Hace poco un programa de televisión que no suelo ver (Salvados) dedicó su tiempo a la explotación de niños y adolescentes en Asia por grandes firmas de ropa norteamericanas y, sobre todo, europeas, sin excluir, como es obvio, a las españolas. Los únicos que hicieron más ruido que las plañideras indignadas fueron aquellos que señalaron las virtudes de este modelo de explotación neocolonial por empresas de capital globalizado y una estrategia de deslocalización permanente. Estos realistas venían a decir que sin trabajo en los talleres textiles los niños y adolescentes asiáticos morirían de hambre o, en todo caso, sufrirían unas condiciones de vida todavía peores. Insistían en que poco a poco aumentaría el consumo interno, se incrementarían los salarios, se formaría una clase media democratizadora que construiría o fortalecería una sociedad moderna. Es muy sorprendente. Al parecer el desarrollo libre y natural del capitalismo conduce invariablemente al bienestar generalizado y al Estado democrático. Y de eso nada, por supuesto. Es muy recomendable la lectura de una investigación historiográfica impresionante, El imperio del algodón. Una historia global, de Sven Beckert, para demostrar que el paso del capitalismo de guerra (basado en mano de obra esclava) al capitalismo industrial (basado en mano de obra más o menos remunerada) requirió tanto de luchas y revueltas como de la colaboración sistemática de los nacientes Estados liberales. Y de la misma forma el capitalismo industrial no prohijó los derechos laborales ni el voto democrático ni los servicios sociales y asistenciales propios del Estado contemporáneo: fue un combate terrible y desigual de las fuerzas del trabajo, sostenido durante décadas, lo que consiguió todo eso con inteligencia, sacrificios, tenacidad, sentido de la dignidad, organización y liderazgo.

Con las condiciones políticas, sociales y laborales de la mujer en nuestra sociedad ocurre exactamente lo mismo. Las Constituciones democráticas no transforman inmediatamente la realidad. Si así fuera no se asesinaría cada cuatro o cinco días a una mujer en este país por el hecho de serlo.
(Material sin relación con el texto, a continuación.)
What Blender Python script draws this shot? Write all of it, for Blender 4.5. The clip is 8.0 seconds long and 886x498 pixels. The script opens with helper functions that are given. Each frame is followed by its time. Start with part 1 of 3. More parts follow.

Hay que repetirlo: por el hecho de ser mujer y no por ninguna otra razón, y eso es lo miserable, lo terrible, lo intolerable. Si cada tres o cuatro días se asesinara a un musulmán, a un otorrinolaringólogo o a un señor pelirrojo un pasmo furibundo recorrería todas las esquinas del mundo social y se exigirían medidas ya y más medidas mañana. Que las asesinadas sean mujeres, en cambio, solo produce una apesadumbrada indiferencia, y esa aceptación, por más que está enraizada en cierto malestar, señala una patología moral supurante en la sociedad española. Más recursos económicos y técnicos contra la violencia feminicida, más esfuerzos programáticos y lucidez docente en la educación en valores desde la primera infancia, más reformas legales y reglamentarias (para igualar los permisos por maternidad y paternidad, por ejemplo) y más inversión en guarderías públicas para que la carrera laboral de las mujeres no contemple el desgarro entre la ambición profesional y el cuidado de los hijos. Pero sobre todo se debe activar el compromiso cotidiano de todos contra ideologías legitimadoras y hábitos culturales machistas, porque esto es un problema común de mujeres y hombres si se prefiere vivir una vida civilizada y digna y compartir las maravillas y pesadumbres del mundo. Lo que no se comparte no existe.